Without the use of glass beads or similar spacing elements 54, the pressing of resilient member 42 into groove 30 would result in areas where surface 44 of resilient member 42 directly engaged bottom wall 34 and/or sidewalls 36 of groove 30. In these areas of direct engagement, the adhesive layer 50 would be minimal or nonexistent and the bonding of resilient member 42 to bottom wall 34 at these locations would, as a result, be poor or nonexistent.
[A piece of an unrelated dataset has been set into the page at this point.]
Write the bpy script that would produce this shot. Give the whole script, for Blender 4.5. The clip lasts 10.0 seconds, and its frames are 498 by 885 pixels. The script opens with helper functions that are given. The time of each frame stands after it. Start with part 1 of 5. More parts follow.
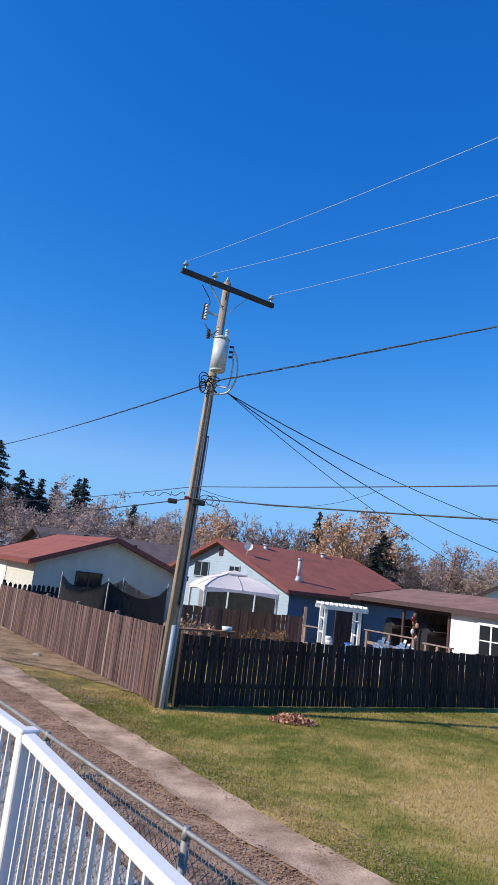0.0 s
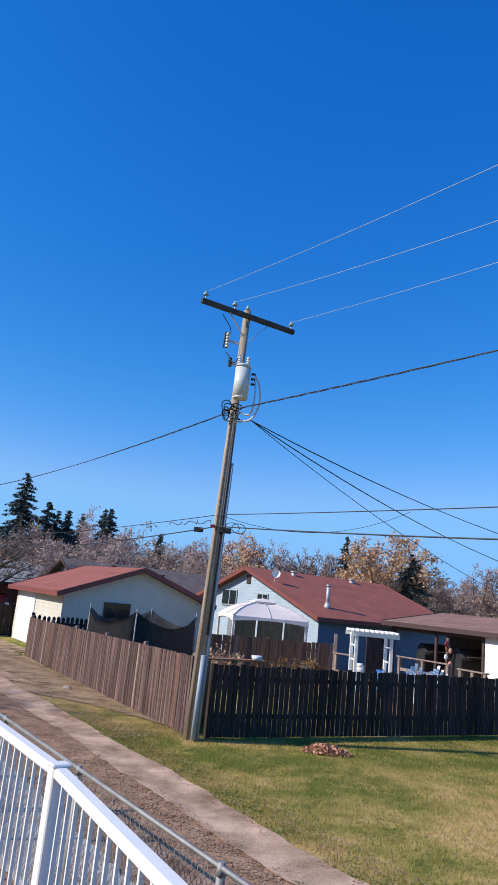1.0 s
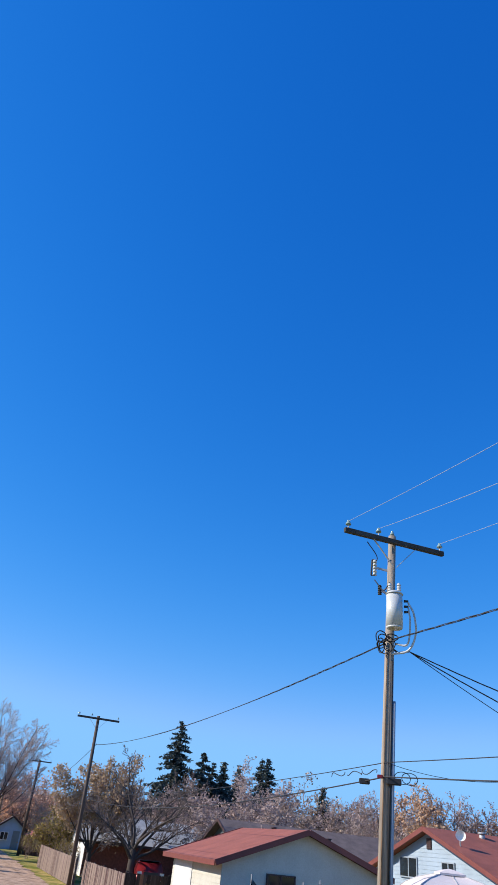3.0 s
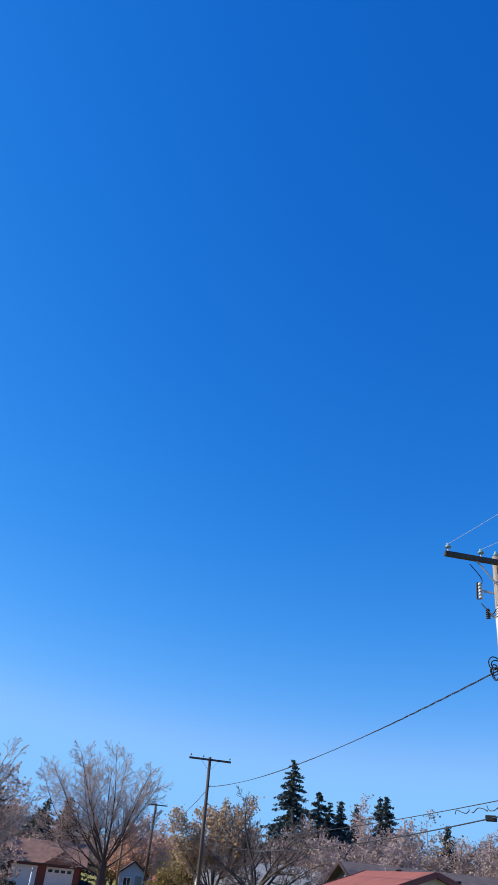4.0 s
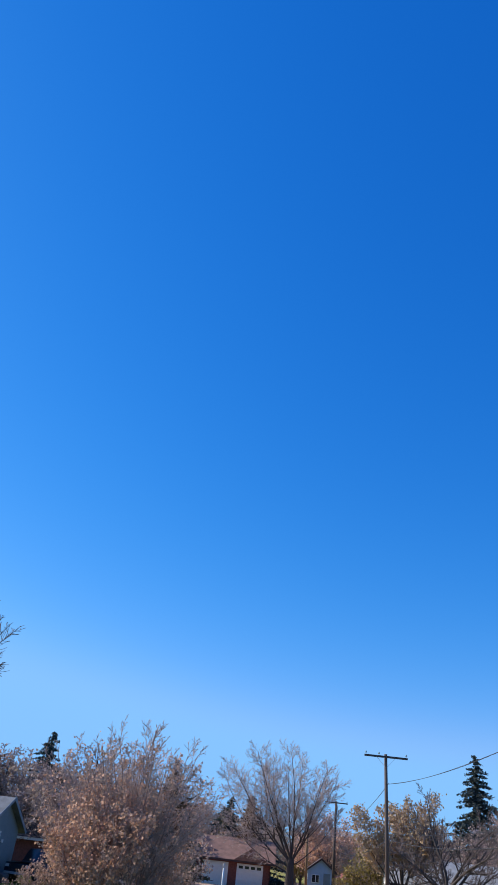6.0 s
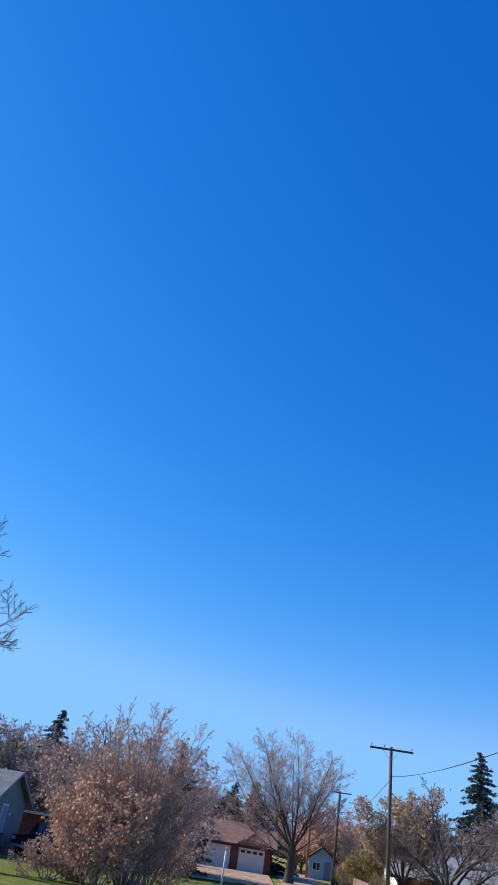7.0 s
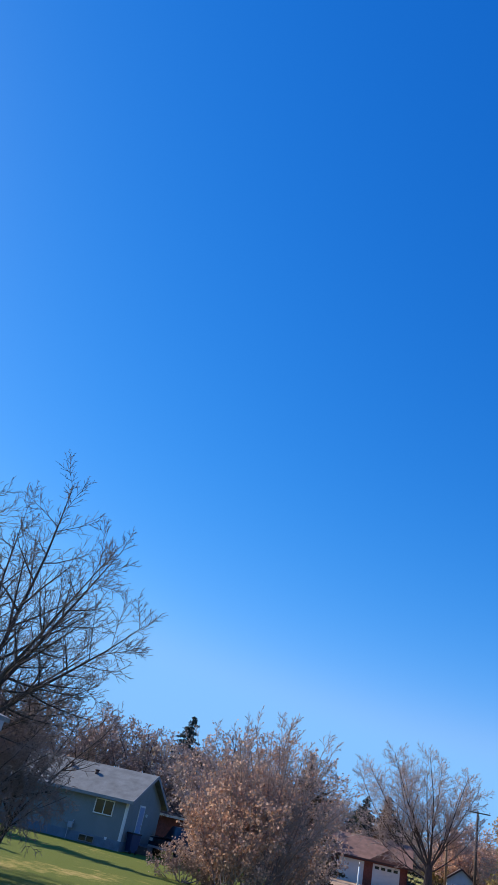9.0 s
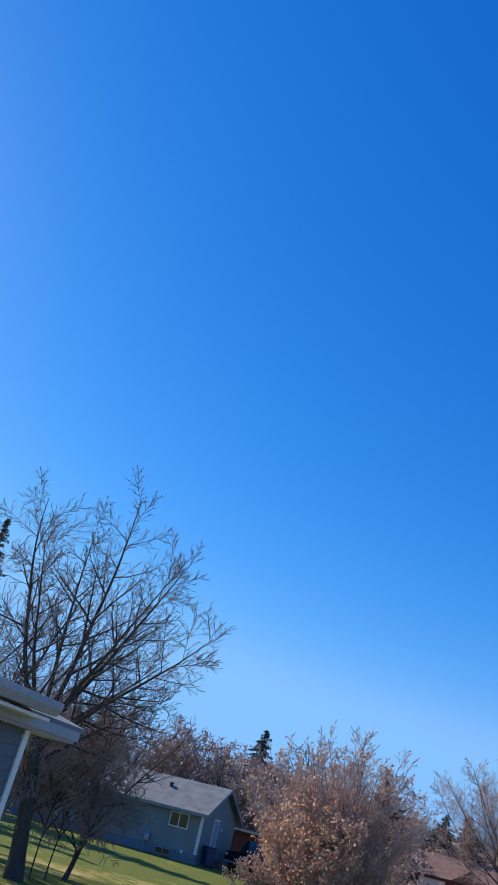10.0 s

During use, these zones of weak or non-existent bonding between resilient member 42 and bottom wall 34 could enlarge and precipitate the premature failure of the bond between resilient member 42 and base member 24. The use of spacing elements 54 provides adhesive layer 50 with a desired and consistent thickness and the resulting bond between resilient member 42 and bottom wall 34 and/or sidewalls 36 does not include the weak zones that result from direct contact between surface 44 of resilient member 42 and bottom wall 34 and/or sidewalls 36. Although spacing elements 54 also define points where adhesive layer 50 is subject to a discontinuity, the area of spacing elements 54 is quite minimal in comparison to the overall surface area of bottom wall 34 and/or sidewalls 36 and does not significantly impact the strength of the bond between resilient member 42 and bottom wall 34 and/or sidewalls 36.

Although glass beads are used in the illustrated embodiment, alternative spacing elements can also be employed with the present invention. Furthermore, the spacing elements could be integrally formed on base member 24 or insert 42. The complexity and resulting cost of such integral spacing elements, however, would likely be significantly greater than the use of separate discrete spacing elements as shown in the illustrated embodiment.

As resilient member 42 is pressed into groove 30, the total quantity of adhesive located in groove 30 will likely exceed the volume of void space 52 defined between resilient member 42 and some excess adhesive 50a will escape between resilient member 42 and a portion of sidewall 36 as depicted in FIG. 4. Spacing elements 54 may also be transported upwardly with excess adhesive 50a and can thereby also provide another relatively consistent layer of adhesive between resilient member 42 and sidewalls 36. Resilient member 42 is clamped in place as adhesive 50 cures. The curing of adhesive 50 may be done at room temperature, in which case it will take approximately 24 hours. Alternatively, shoe 20 may be placed in an oven at 300° F. (148.9° C.) for between 5 and 15 minutes to provide for the more rapid curing of adhesive 50.

After curing adhesive 50, shoe 20 may be attached to hoof 22 in any one of the various manners of securing horseshoes that are well known in the art. For example, shoe 20 could be attached to hoof 22 using an adhesive. Alternatively, holes 58 may be drilled through shoe 20 and fasteners 56, e.g. nails, driven through holes 58 into hoof 22 as schematically depicted in FIG. 1. When holes 58 are drilled through resilient member 42 and bottom wall 34, the head of fasteners 56 will be seated directly against bottom wall 34 to firmly secure shoe 20 to hoof 22.

As can be seen in FIGS. 2 and 3, base member 24 defines a slanted shoulder 27 at the two ends of its U-shaped configuration. Similarly, resilient member 42 defines slanted shoulders 45 at its two ends. These shoulders are not required but such shoulders are often utilized on racing horseshoes to minimize the possibility that these edges will inadvertently catch on the ground when the horse is running as is well known to those having ordinary skill in the art.

While this invention has been described as having an exemplary design, the present invention may be further modified within the spirit and scope of this disclosure. This application is therefore intended to cover any variations, uses, or adaptations of the invention using its general principles.